I returned this weekend from a short vacation in Southeast Maine. It was only a few days but we got to visit some of our favorite places -- walked along Marginal Way, ate at Wild Willy's, enjoyed the view at Long Sands, played at Short Sands, poked around the shops, went to Bread and Roses in Ogunquit, and more.
We also went to visit our friend Paulette, who lost her husband Peter earlier this year. Peter and Paulette owned the B&B that introduced us to the area, and in the years that they opened their home, we were frequent guests. They retired and closed the place a couple years back, but we stayed in touch, and were saddened when Peter passed after a short battle with cancer.
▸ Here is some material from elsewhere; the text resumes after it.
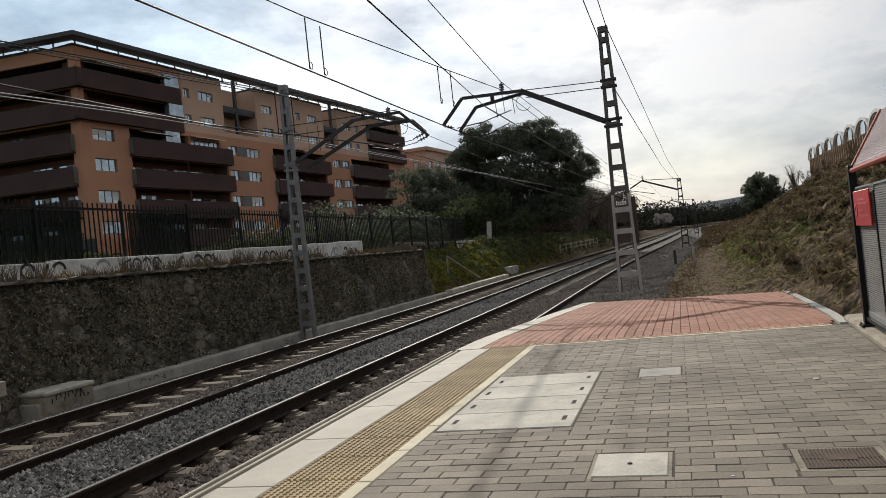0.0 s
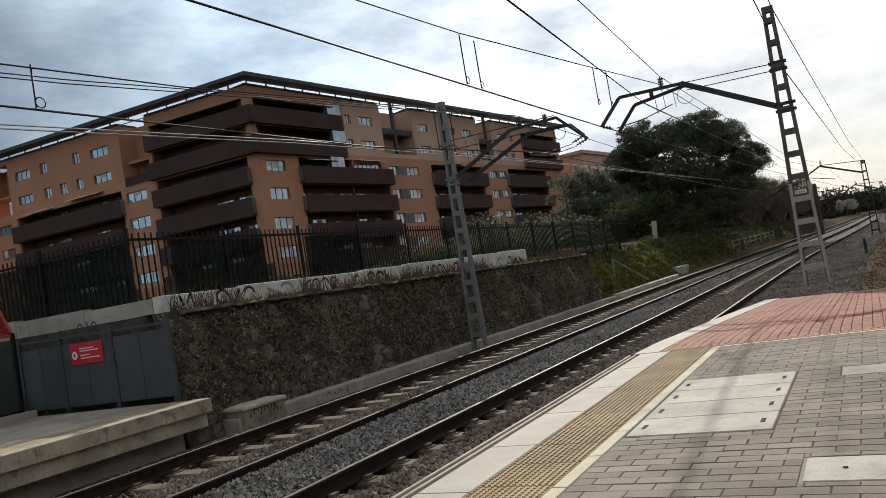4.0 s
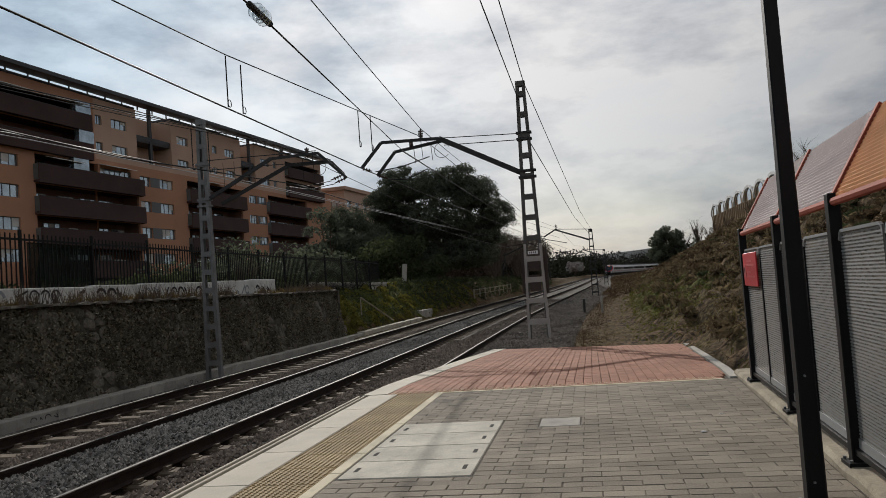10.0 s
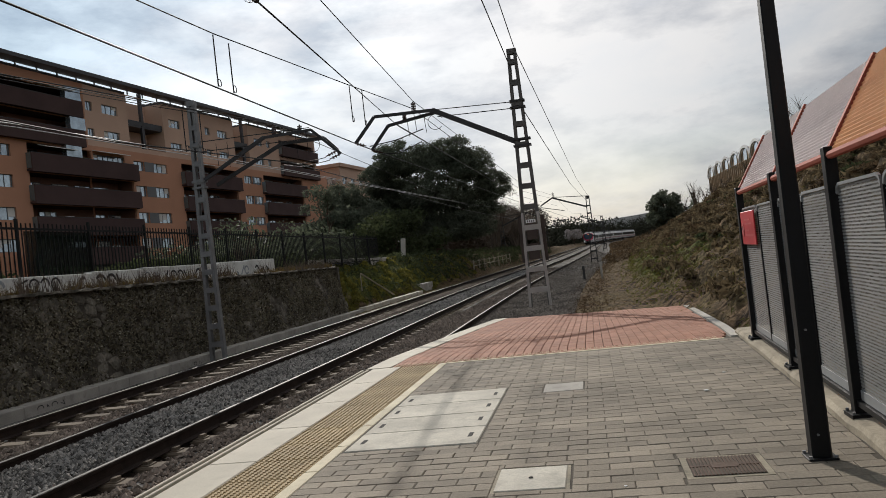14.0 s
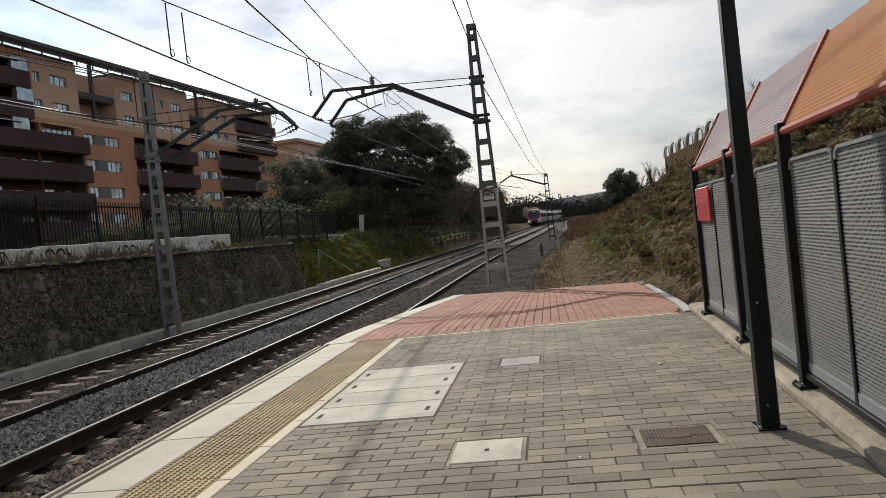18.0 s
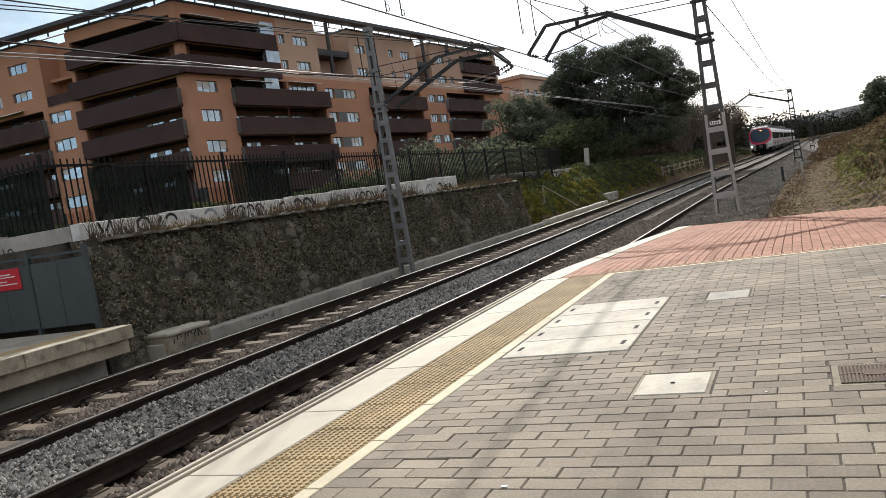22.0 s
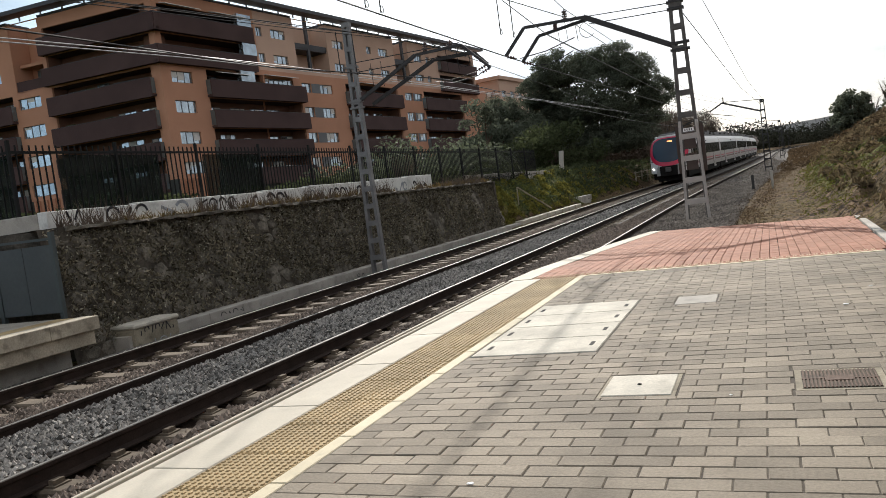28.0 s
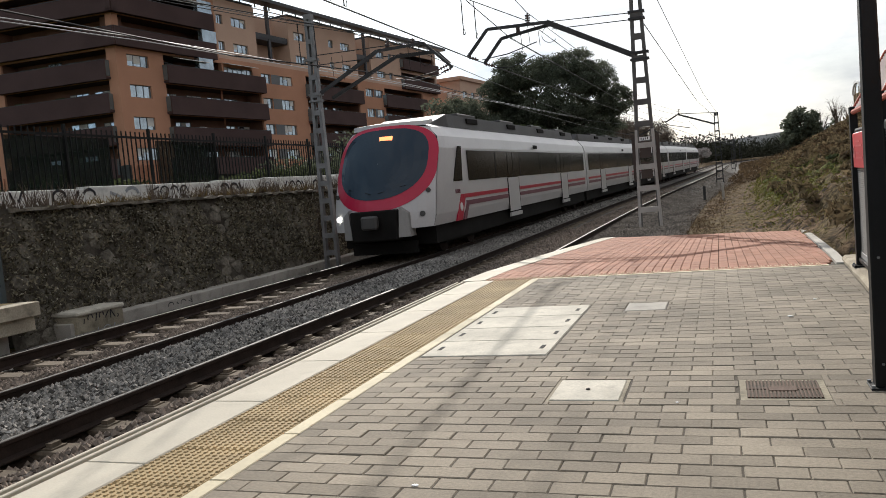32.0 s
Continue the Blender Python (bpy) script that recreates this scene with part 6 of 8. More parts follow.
def lattice_mast(name, x, y, z0, z1, wb, wt, steel, label, turn=0.0, box_z=None, step=0.46, pale=None):
    """Two tapering channel legs joined by batten plates, on a concrete foot."""
    m = empty(name, pose(x, y, 0, 0, 0, turn), label=label, category="catenary mast", group="catenary masts")
    w = lambda z: wb + (wt - wb) * (z - z0) / (z1 - z0)
    for s in (-1, 1):
        a, b = Vector((s * w(z0) / 2, 0, z0)), Vector((s * w(z1) / 2, 0, z1))
        bm = bmesh.new()
        bar(bm, a, b, 0.05, 0.14, up=(0, 1, 0))
        for d in (-1, 1):
            bar(bm, a + Vector((-s * 0.03, d * 0.065, 0)), b + Vector((-s * 0.03, d * 0.065, 0)), 0.05, 0.012, up=(0, 1, 0))
        part("leg", bm, steel, m)
        if pale:
            b2 = a.lerp(b, (pale - z0) / (z1 - z0))
            part("leg_sleeve", bar(bmesh.new(), a, b2, 0.062, 0.152, up=(0, 1, 0)), M["palegalv"], m, "pale galvanised lower leg")
    z, i = z0 + 0.35, 0
    while z < z1 - 0.1:
        part("batten", box(-w(z) / 2, w(z) / 2, -0.082, -0.066, z, z + 0.13), M["palegalv"] if pale and z < pale else steel, m)
        part("batten", box(-w(z) / 2, w(z) / 2, 0.066, 0.082, z, z + 0.13), M["palegalv"] if pale and z < pale else steel, m)
        z += step
    part("cap", box(-w(z1) / 2 - 0.03, w(z1) / 2 + 0.03, -0.09, 0.09, z1 - 0.12, z1 + 0.01), steel, m)
    part("foot", box(-wb / 2 - 0.06, wb / 2 + 0.06, -0.2, 0.2, z0 - 0.9, z0 - 0.32, bevel=0.02), M["concrete"], m)
    return m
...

This was our first trip to Maine after Peter's death, and it was hard knowing that we wouldn't be able to count on his unique local point of view. While it warmed our hearts to see Paulette, it was a sobering reminder of the frailty of our lives.
And so, as my wife, myself, and our daughter sat overlooking low tide on Marginal Way, I pondered quietly the nature of things. I looked ahead into the future and saw a world where my daughter was old and gray, and my wife and I were gone. I pictured her sitting on that same cliff, overlooking the ocean, and thinking of us. I wondered what life she would lead, what lessons we'd pass on before we left her.
While we were traveling Senator Kennedy died, as did Dick Egan, the founder of the company I work for. They led different lives but both had huge impacts. I won't leave the kind of legacy they did. I just hope I do something right enough that someone stands and thinks of me fondly on a quiet morning overlooking a still sea.
And I hope it's a long, long time from now.